Boston to Rebuild Tea Party Museum

By Veronica Grecu, Associate Editor Ten years after Boston’s Tea Party Museum was hit by lightning and shut down, The Hub is getting ready to once again mark the spot of one of the most important events that led to the [...]

Ten years after Boston’s Tea Party Museum was hit by lightning and shut down, The Hub is getting ready to once again mark the spot of one of the most important events that led to the American Revolution. The construction start of a new privately owned Tea Party museum at Fort Point Channel coincided with the 236th anniversary of this historical event. The museum is intended to commemorate America’s first tax revolt and to allow visitors to relive it at full scale. The museum will display replicas of the three merchant vessels boarded by patriots (the Beaver, the Eleanor and the Dartmouth) and exhibits of a virtual Samuel Adams and King George III created with the newest technology.

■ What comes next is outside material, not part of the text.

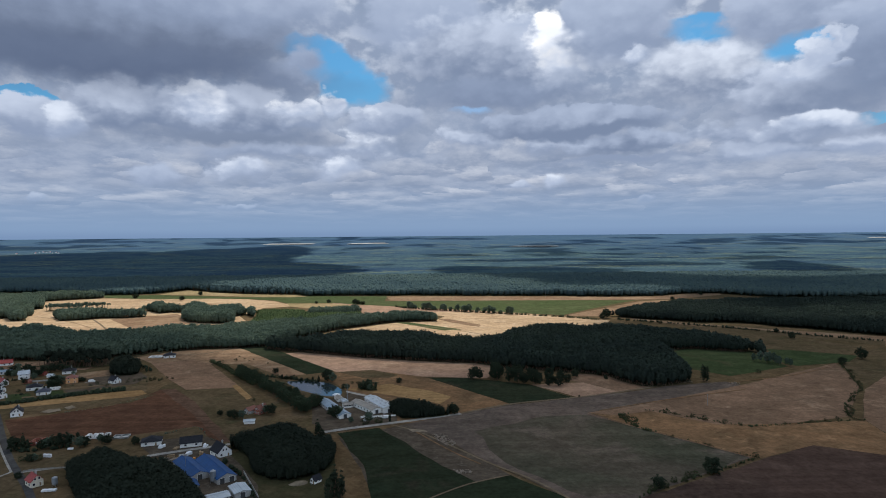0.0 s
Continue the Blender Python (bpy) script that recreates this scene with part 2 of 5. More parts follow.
cloud(17.9, 16.0, 1.0, 0.7, 6, 4, 0.8, 2.0)
cloud(14.4, 9.2, 5.5, 0.7, 1, 1, 0.9, 0.6)
cloud(17.0, 6.7, 6.0, 0.4, 2, 2, 1.2, 0.6)
cloud(31.8, 9.0, 4.6, 0.8, 6, 4, 0.6, 1.5)
cloud(11.2, 15.4, 1.6, 2.0, (0.85, 0.87, 0.92), 5, 1.0, 1.4)
cloud(-14.2, 14.4, 3.0, 1.2, 4, 2, 0.8, 1.4)
cloud(-31.3, 9.5, 1.5, 2.2, 6, 3, 0.4, 1.3)
cloud(-20.6, 11.4, 2.0, 1.6, 7, 4, 0.6, 1.5)
cloud(-17.6, 6.3, 1.5, 0.9, 6, 4, 0.9, 1.8)
cloud(-9.0, 6.3, 1.5, 1.0, 6, 4, 0.9, 1.8)
cloud(-28.8, 17.4, 16.6, 5.6, 3, 0, 0.3, 0.3)
cloud(-28.0, 14.2, 15.0, 2.3, (0.140, 0.183, 0.285), (0.108, 0.146, 0.240), 1.2, 0.4)
cloud(-11.7, 15.6, 2.2, 1.4, 3, 2, 0.9, 1.5)
cloud(-17.3, 19.8, 9.0, 2.6, 4, 2, 0.7, 0.5)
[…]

In 2006, the construction costs were estimated at roughly $9 million, but the most recent figures show an increased expected price of more than $27 million. The Massachusetts Convention Center Authority has already granted an $18 million loan at a 4.5 percent interest rate for 23 years. The Boston Redevelopment Authority awarded $3 million to this development, coming from a $5 million developer’s mitigation fee from Boston Properties from its nearby Russia Wharf project. The rest of the money is expected to come from Historic Tours of America, the company that actually owns the site.

However, as both agencies are quasi-public, members of the Tea Party’s modern namesake political movement are questioning this financing arrangement. Christen Varley of the Greater Boston Tea Party does not agree to the government being involved in this cultural project that should be supported entirely through donations.

According to Susan Elsbree, spokesperson for the BRA, this unique public-private partnership is a great resource for the city of Boston, as more visitors are expected to revitalize the local tourism industry once the construction for the museum is completed in spring 2012. The 18,900-square-foot space should welcome as many as 400,000 people each year. Visitors will learn about colonists who dressed up as American Indians and dropped crates of English tea into the Boston Harbor. In fact, the new museum will display one of the two wooden tea crates remaining from the revolt’s night.

The project is set to develop at Fort Point Channel, where the old Tea Party museum burned in August 2001. After years of cleanup, this historically industrial waterway will finally be converted into a cultural and recreational district. The site will also have new docks and boat ramps, floating art displays and barges where artistic performances will be hosted.